MS-ISAC ADVISORY NUMBER:
Vulnerability in Internet Explorer Could Allow Remote Code Execution
A vulnerability has been discovered in Microsoft's web browser, Internet Explorer, which could allow an attacker to take complete control of an affected system. At this point in time, no patches are available for this vulnerability. Exploitation may occur if a user visits a web page which is specifically crafted to take advantage of this vulnerability. Depending on the privileges associated with the user, an attacker could then install programs; view, change, or delete data; or create new accounts with full user rights.

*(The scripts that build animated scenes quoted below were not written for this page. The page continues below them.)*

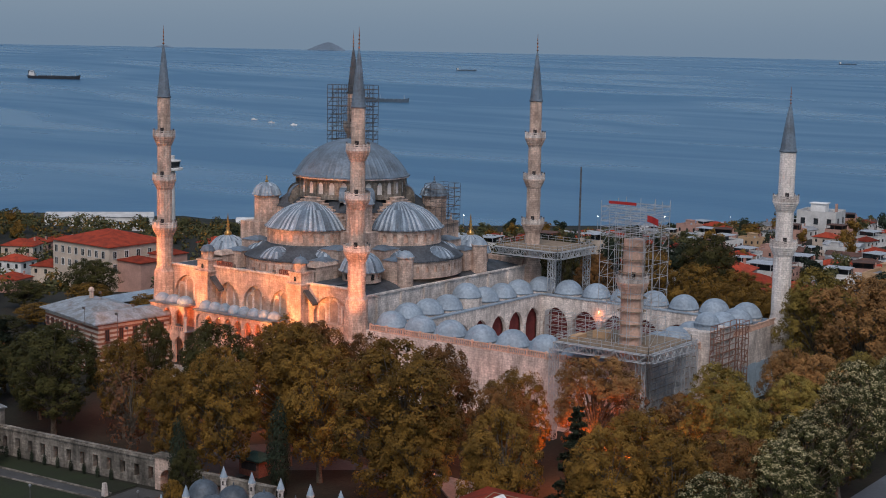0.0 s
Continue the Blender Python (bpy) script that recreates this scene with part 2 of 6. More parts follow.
def lathe(bm, cx, cy, profile, n=32, a0=0.0, a1=2 * math.pi, ribs=0, rib=0.07, sheets=None):
    """A turned form; with ribs every fourth meridian stands proud."""
    full = abs(a1 - a0 - 2 * math.pi) < 1e-6
    if ribs:
        n = ribs * 4
    cols = n if full else n + 1
    rings = []
    for r, z in profile:
        row = []
        for i in range(cols):
            a = a0 + (a1 - a0) * i / n
            q = r + (rib if ribs and i % 4 == 0 and r > 0.3 else 0)
            row.append(bm.verts.new((cx + q * math.cos(a), cy + q * math.sin(a), z)))
        rings.append(row)
    for lo, hi in zip(rings, rings[1:]):
        for i in range(cols if full else cols - 1):
            j = (i + 1) % cols
            f = bm.faces.new((lo[i], lo[j], hi[j], hi[i]))
            # gores differ in tone; the brightest stand in for highlights along the ribs
            if sheets:
                f.material_index = sheets[(i // 4 * 7 + (3 if rings.index(lo) > len(rings) // 2 else 0)) % len(sheets)]


def dome_profile(r, z, h, eave=0.25, steps=10):
    out = [(r + eave * 0.5, z - 0.3), (r + eave, z - 0.3), (r + eave, z - 0.08), (r, z + 0.02)]
    R = (r * r + h * h) / (2 * h)
    full = math.asin(min(1.0, r / R)) if h <= r else math.pi / 2
    for k in range(1, steps + 1):
        a = full * (1 - k / steps)
        out.append((max(R * math.sin(a), 0.02), z + h - R * (1 - math.cos(a))))
    return out


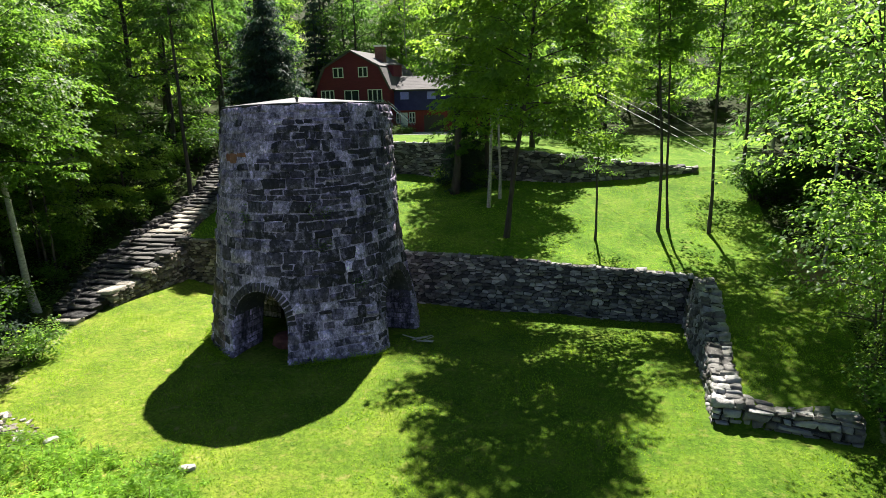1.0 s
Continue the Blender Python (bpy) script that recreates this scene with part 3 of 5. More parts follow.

Please note: Proof of concept code has been published and is publically available. However, we have not received any reports of active exploitation of this vulnerability.
- Windows XP
- Windows 2000
- Windows Sever 2003
- Windows Server 2008
- Windows Vista
- Windows NT
- Microsoft Internet Explorer 6
- Microsoft Internet Explorer 7
- Microsoft Internet Explorer 8
- Large and medium government entities: High
- Small government entities: High
- Large and medium business entities: High
- Small business entities: High
Home users: High
A vulnerability has been identified in Microsoft Internet Explorer that could allow an attacker to take complete control of an affected system. The is due to a vulnerability in the VBScript "MsgBox()" function allowing the execution of malicious Microsoft HELP (.hlp) files by winhlp32.exe. An attacker can exploit this vulnerability by hosting a specially crafted webpage. Once the user visits the page, a specially crafted popup box will then prompt the user to press the "F1" Help key. When the user invokes the Windows help command by pressing the "F1" key, the attacker's code will run inside the browser and exploit the vulnerability.
Successful exploitation could allow an attacker to gain the same privileges as the logged on user. Depending on the privileges associated with the user, an attacker could then install programs; view, change, or delete data; or create new accounts with full user rights. At this point in time, no patches are available for this vulnerability.
Please note: Proof of concept code has been published and is publically available. Based on testing in our lab, the PoC code depends on .hlp files being hosted on an SMB share on the Internet. However, this may not be the only attack vector. The PoC code can easily be modified to execute any arbitrary command.
We recommend the following actions be taken:
- Install the appropriate vendor patch as soon as it becomes available after appropriate testing.
- Remind users not to visit un-trusted websites or follow links provided by unknown or un-trusted sources..
- Implement egress and ingress filtering for TCP ports 139 and 445 at your network perimeter.
- Ensure that all Microsoft Internet Explorer clients are configured to prompt before executing Active Scripting. If Active Scripting is not required it should be disabled completely.
- If your organization has deployed alternate browsers, recommend staff utilize an alternate browser.